-- begin Materials provided --

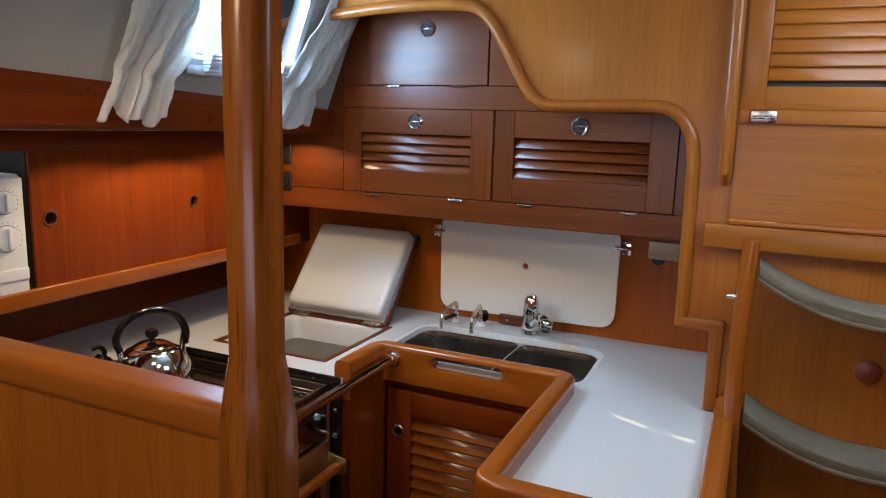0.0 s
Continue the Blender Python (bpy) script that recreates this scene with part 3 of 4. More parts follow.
flange = cut(flange, [prism(bowl_loop(b, 0.0, 0.060), 2, 0.8, 1.0) for b in (LB, RB)])
part("rim", flange, SINK, sink)
for b, drain in ((LB, (-0.696, 1.936)), (RB, (-0.545, 1.942))):
    bm = bmesh.new()
    levels = [(0.0, 0.9046, 0.066), (0.0008, 0.902, 0.065), (0.003, 0.880, 0.063), (0.008, 0.815, 0.058), (0.012, 0.766, 0.056), (0.016, 0.752, 0.052), (0.023, 0.743, 0.047), (0.034, FLOORZ, 0.040)]
    rings = [[bm.verts.new((x, y, z)) for x, y in bowl_loop(b, i, r * 0.91)] for i, z, r in levels]
    for a, c in zip(rings, rings[1:]):
        for i in range(len(a)):
            bm.faces.new((a[i], a[(i + 1) % len(a)], c[(i + 1) % len(a)], c[i]))
    # floor up to the waste
    cx, cy = drain
    last = rings[-1]
    ring = []
    for v in last:
        d = Vector((v.co.x - cx, v.co.y - cy)).normalized() * 0.036
        ring.append(bm.verts.new((cx + d.x, cy + d.y, FLOORZ - 0.001)))
    for i in range(len(last)):
        bm.faces.new((last[i], last[(i + 1) % len(last)], ring[(i + 1) % len(last)], ring[i]))
    bowl = part("bowl", bm, SINK, sink, angle=60)
    w = part("waste_ring", lathe([(0.0370, -0.0012), (0.0365, 0.001), (0.033, 0.0018), (0.031, -0.001), (0.028, -0.008), (0.026, -0.014)], (cx, cy, FLOORZ), n=40, cap=False), POLISHED, sink, "round steel waste")
    # Black disc: the drain's shade is put into its colour.
    part("waste_shade_disc", lathe([(0.030, -0.03), (0.0, -0.03)], (cx, cy, FLOORZ), n=24), SOOT, w)
    part("strainer", tube([(cx + 0.0255 * math.cos(2 * math.pi * k / 32), cy + 0.0255 * math.sin(2 * math.pi * k / 32), FLOORZ - 0.011) for k in range(32)], 0.003, 8, closed=True), POLISHED, w)
    part("hub", lathe([(0.004, 0), (0.006, 0.0015), (0, 0.002)], (cx, cy, FLOORZ - 0.011), n=16), POLISHED, w)
    for k in range(7):
        a = 2 * math.pi * k / 7
        part("spoke", tube([(cx + 0.004 * math.cos(a), cy + 0.004 * math.sin(a), FLOORZ - 0.011), (cx + 0.024 * math.cos(a), cy + 0.024 * math.sin(a), FLOORZ - 0.011)], 0.0024, 8), POLISHED, w)
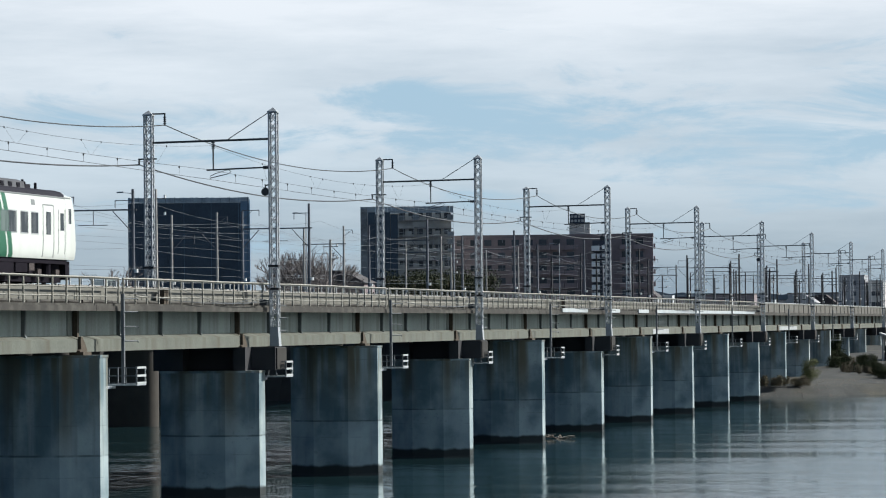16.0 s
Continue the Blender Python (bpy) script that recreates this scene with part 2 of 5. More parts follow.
    # dirty water run down from the pier's head
    col = blend(col, (0.13, 0.118, 0.082), times(ramp(sep.outputs["Z"], 3.2, 6.8), ramp(noise_of(1.0, 6, (1.9, 1.9, 0.10)), 0.44, 0.62, 0, 0.75)))
    # black weed above the waterline, with an uneven upper edge
    tide = N("ShaderNodeMath")
    tide.operation = "MULTIPLY_ADD"
    tide.inputs[1].default_value = 0.4
    Lk(noise_of(1.1, 4, (1, 1, 0.4)), tide.inputs[0]), Lk(sep.outputs["Z"], tide.inputs[2])
    col = blend(col, (0.012, 0.016, 0.016), ramp(tide.outputs[0], 0.66, 0.86, 0.97, 0.0))
    # pour joints, broken by wear
    wave = N("ShaderNodeMath")
    wave.operation = "PINGPONG"
    wave.inputs[1].default_value = 1.05
    Lk(sep.outputs["Z"], wave.inputs[0])
    line = ramp(wave.outputs[0], 0.012, 0.035, 1.0, 0.0)
    col = blend(col, (0.075, 0.085, 0.085), times(line, ramp(noise_of(1.3, 3), 0.42, 0.62, 0, 0.25)))
    # one strong construction joint at mid height
    joint = times(ramp(sep.outputs["Z"], 2.92, 2.96), ramp(sep.outputs["Z"], 3.04, 3.0))
    col = blend(col, (0.06, 0.075, 0.08), times(joint, ramp(noise_of(0.9, 3), 0.36, 0.6, 0.1, 0.8)))
    Lk(col, b.inputs["Base Color"])
    bp = N("ShaderNodeBump")
    bp.inputs["Strength"].default_value, bp.inputs["Distance"].default_value = 0.35, 0.02
    Lk(noise_of(9.0, 6), bp.inputs["Height"]), Lk(bp.outputs[0], b.inputs["Normal"])
    return m


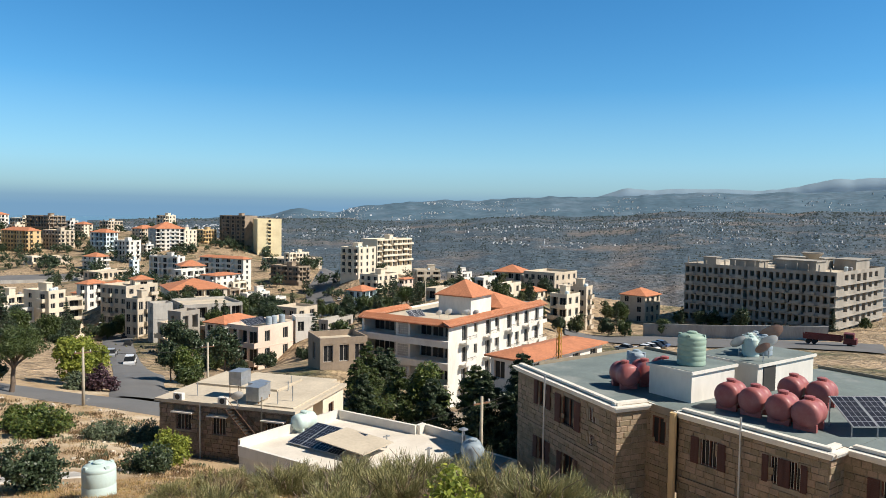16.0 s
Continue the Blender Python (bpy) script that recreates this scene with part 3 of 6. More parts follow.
def ground_z(x, y):
    p = polar(x, y)
    r = math.exp(p[1])
    lo = math.radians(-45) * 1.6, math.radians(75) * 1.6
    q = np.array((min(max(p[0], lo[0]), lo[1]), min(p[1], math.log(1150))))
    z = float(_w[:_n] @ np.sqrt(((_pts - q) ** 2).sum(1) + 0.0009) + _w[_n] + _w[_n + 1:] @ q)
    az = math.degrees(math.atan2(x, y))
    if 18 < az < 150 and r > 250:          # the slope falls away into the valley
        f = min(1.0, (az - 18) / 9)
        edge = 640 - 250 * min(1.0, max(0.0, (az - 22) / 8)) - 100 * min(1.0, max(0.0, (az - 40) / 6))
        z -= f * f * (3 - 2 * f) * max(0.0, r - edge) * 0.34
    if az > -20 and r > 600:          # the hill drops to the sea behind the last houses
        f = min(1.0, (az + 20) / 10)
        z -= f * max(0.0, r - (860 - 5 * min(max(az + 16, 0), 36))) * 0.16
    if r > 1120:
        f = min(1, (r - 1120) / 900)
        z = z * (1 - f) - 120 * f
    return z


def surface_z(x, y):
    r = math.hypot(x, y)
    return ground_z(x, y) + noise.noise(Vector((x, y, 0)) * 0.35) * 0.07 * min(1, r / 12) + noise.noise(Vector((x, y, 7)) / (4 + r * 0.1)) * (0.06 + 0.004 * r)


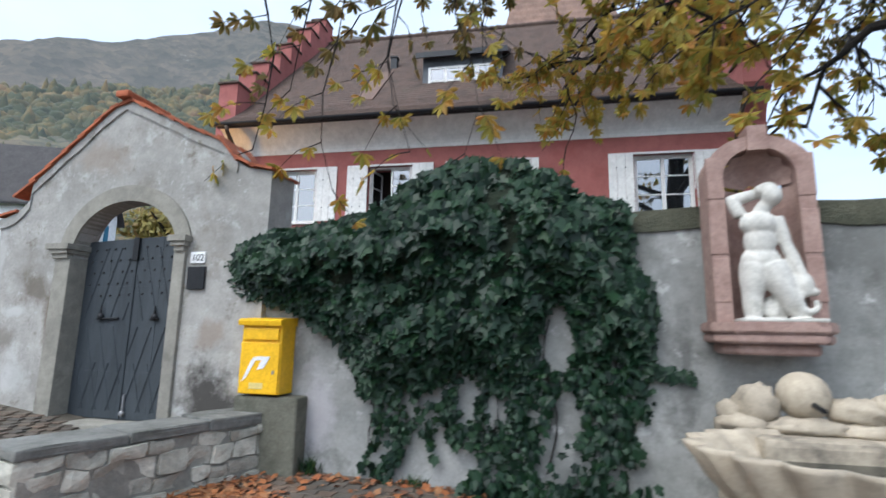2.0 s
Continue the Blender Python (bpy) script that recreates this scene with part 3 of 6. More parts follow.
for y0, y1, z0, z1 in GWIN[:4]:
    w = part("gable_window", boxed(GXW - 0.02, y0 - 0.11, z0 - 0.13, GXW + 0.05, y1 + 0.11, z0, 0.006), COVE, house, "deep white reveal window in the red gable")
    for q in ((y0 - 0.11, z0, y0, z1 + 0.11), (y1, z0, y1 + 0.11, z1 + 0.11), (y0, z1, y1, z1 + 0.11)):
        part("surround", boxed(GXW - 0.02, q[0], q[1], GXW + 0.05, q[2], q[3], 0.006), COVE, w)
    bm = bmesh.new()
    for q in ((y0, z0, y0 + 0.012, z1), (y1 - 0.012, z0, y1, z1), (y0, z1 - 0.012, y1, z1), (y0, z0, y1, z0 + 0.012)):
        box(bm, GXW + 0.05, q[0], q[1], GXW + 0.34, q[2], q[3])
    part("reveal", bm, COVE, w)
    part("dark_sill", boxed(GXW - 0.06, y0 - 0.02, z0 + 0.012, GXW + 0.26, y1 + 0.02, z0 + 0.035), GUTTER, w)
    bm = bmesh.new()
    mid = (y0 + y1) / 2
    for q in ((y0 + 0.012, z0, y0 + 0.07, z1), (y1 - 0.07, z0, y1 - 0.012, z1), (mid - 0.04, z0, mid + 0.04, z1), (y0, z0, y1, z0 + 0.07), (y0, z1 - 0.07, y1, z1), (y0, (z0 + z1) / 2 - 0.015, y1, (z0 + z1) / 2 + 0.015)):
        box(bm, GXW + 0.28, q[0], q[1], GXW + 0.33, q[2], q[3])
    part("window_frame", bm, WHITE, w)
    part("pane", boxed(GXW + 0.30, y0 + 0.05, z0 + 0.05, GXW + 0.305, y1 - 0.05, z1 - 0.05), GLASS, w)
# black panel added to darken the slit, in place of deep shade
part("slit_back", boxed(GXW + 0.34, 15.20, 2.1, GXW + 0.37, 15.46, 2.9), BLACK, house)
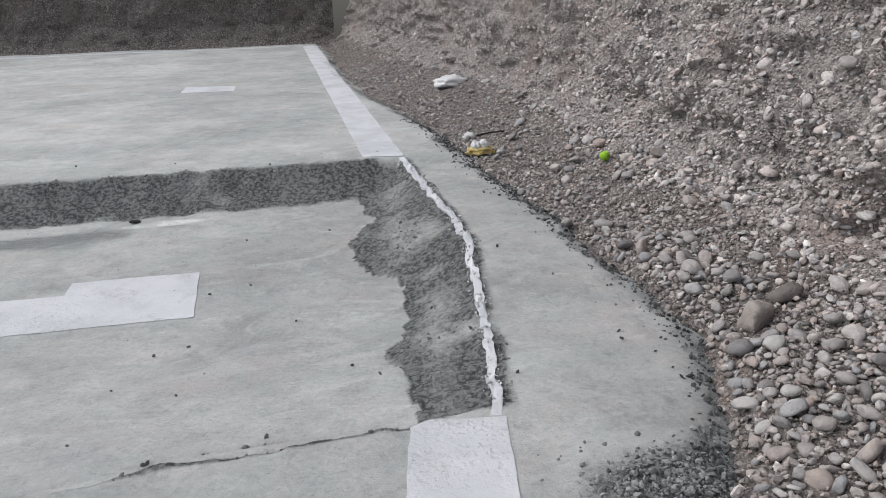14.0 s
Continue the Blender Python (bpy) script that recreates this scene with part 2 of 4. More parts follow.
RED_STONE = make_stone("red_stone", [(0.0, (0.17, 0.09, 0.075)), (1.0, (0.24, 0.13, 0.105))], (0.2, 0.14, 0.12), 0.3)
# earth colour lowered too, for shade in the crevices
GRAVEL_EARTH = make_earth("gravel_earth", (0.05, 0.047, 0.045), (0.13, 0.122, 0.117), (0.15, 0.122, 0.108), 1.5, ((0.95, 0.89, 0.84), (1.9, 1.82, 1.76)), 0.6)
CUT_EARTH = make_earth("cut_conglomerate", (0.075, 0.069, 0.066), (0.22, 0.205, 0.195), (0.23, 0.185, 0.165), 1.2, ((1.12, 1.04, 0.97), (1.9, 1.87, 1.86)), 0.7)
FAR_EARTH = make_earth("dark_cut_earth", (0.09, 0.077, 0.07), (0.18, 0.155, 0.14), (0.16, 0.115, 0.095), 0.6)

# ---- shapes ----


def hash3(i, j, k):
    h = (i.astype(np.int64) * 374761393 + j.astype(np.int64) * 668265263 + k.astype(np.int64) * 2147483647) & 0xFFFFFFFF
    h = ((h ^ (h >> 13)) * 1274126177) & 0xFFFFFFFF
    h = ((h ^ (h >> 15)) * 2246822519) & 0xFFFFFFFF
    return ((h ^ (h >> 16)) & 0xFFFFFF) / float(0xFFFFFF)


def grain(x, y, z=0.0, size=1.0):
    """Smooth noise from -1 to 1 with features of that size in metres."""
    x, y = np.asarray(x, float) / size + 71.3, np.asarray(y, float) / size + 39.7
    z = np.broadcast_to(np.asarray(z, float) / size + 11.1, x.shape)
    i, j, k = np.floor(x), np.floor(y), np.floor(z)
    u, v, w = x - i, y - j, z - k
    u, v, w = (t * t * t * (t * (t * 6 - 15) + 10) for t in (u, v, w))
    out = 0
    for a in (0, 1):
        for b in (0, 1):
            for c in (0, 1):
                out = out + hash3(i + a, j + b, k + c) * (u if a else 1 - u) * (v if b else 1 - v) * (w if c else 1 - w)
    return out * 2 - 1


def fbm(x, y, z=0.0, size=1.0, octaves=4, gain=0.5):
    out, amp = 0, 1.0
    for o in range(octaves):
        out = out + amp * grain(x, y, np.asarray(z) + 3.7 * o, size)
        size, amp = size / 2, amp * gain
    return out


def step(v, a, b):
    t = np.clip((np.asarray(v, float) - a) / (b - a), 0, 1)
    return t * t * (3 - 2 * t)


def table(v, pairs):
    return np.interp(v, [p[0] for p in pairs], [p[1] for p in pairs])


def mesh_from(name, verts, faces, material, smooth=True, **attributes):
    """A mesh from arrays: verts (n, 3), faces (m, 3 or 4)."""
    me = bpy.data.meshes.new(name)
    verts, faces = np.asarray(verts, np.float32), np.asarray(faces, np.int32)
    n, m, c = len(verts), len(faces), faces.shape[1]
    me.vertices.add(n)
    me.vertices.foreach_set("co", verts.ravel())
    me.loops.add(m * c)
    me.loops.foreach_set("vertex_index", faces.ravel())
    me.polygons.add(m)
    me.polygons.foreach_set("loop_start", np.arange(0, m * c, c, dtype=np.int32))
    me.update(calc_edges=True)
    me.polygons.foreach_set("use_smooth", np.full(m, smooth))
    for key, values in attributes.items():
        a = me.attributes.new(key, "FLOAT", "POINT")
        a.data.foreach_set("value", np.asarray(values, np.float32).ravel())
    me.materials.append(material)
    me.validate()
    return me


def grid_faces(rows, cols, keep=None):
    a = (np.arange(rows - 1)[:, None] * cols + np.arange(cols - 1)[None, :]).ravel()
    f = np.stack([a, a + 1, a + cols + 1, a + cols], 1)
    return f if keep is None else f[keep.ravel()]


def compact(verts, faces, *values):
    used = np.unique(faces)
    renum = np.zeros(len(verts), np.int64)
    renum[used] = np.arange(len(used))
    return (verts[used], renum[faces], *[v[used] for v in values])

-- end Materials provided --

Problem details |
From the line containing "2 of 4. More parts follow." down to the line containing "# ---- shapes" in the material above, reproduce every line exactly, including the two end lines.

Result |
Continue the Blender Python (bpy) script that recreates this scene with part 2 of 4. More parts follow.
RED_STONE = make_stone("red_stone", [(0.0, (0.17, 0.09, 0.075)), (1.0, (0.24, 0.13, 0.105))], (0.2, 0.14, 0.12), 0.3)
# earth colour lowered too, for shade in the crevices
GRAVEL_EARTH = make_earth("gravel_earth", (0.05, 0.047, 0.045), (0.13, 0.122, 0.117), (0.15, 0.122, 0.108), 1.5, ((0.95, 0.89, 0.84), (1.9, 1.82, 1.76)), 0.6)
CUT_EARTH = make_earth("cut_conglomerate", (0.075, 0.069, 0.066), (0.22, 0.205, 0.195), (0.23, 0.185, 0.165), 1.2, ((1.12, 1.04, 0.97), (1.9, 1.87, 1.86)), 0.7)
FAR_EARTH = make_earth("dark_cut_earth", (0.09, 0.077, 0.07), (0.18, 0.155, 0.14), (0.16, 0.115, 0.095), 0.6)

# ---- shapes ----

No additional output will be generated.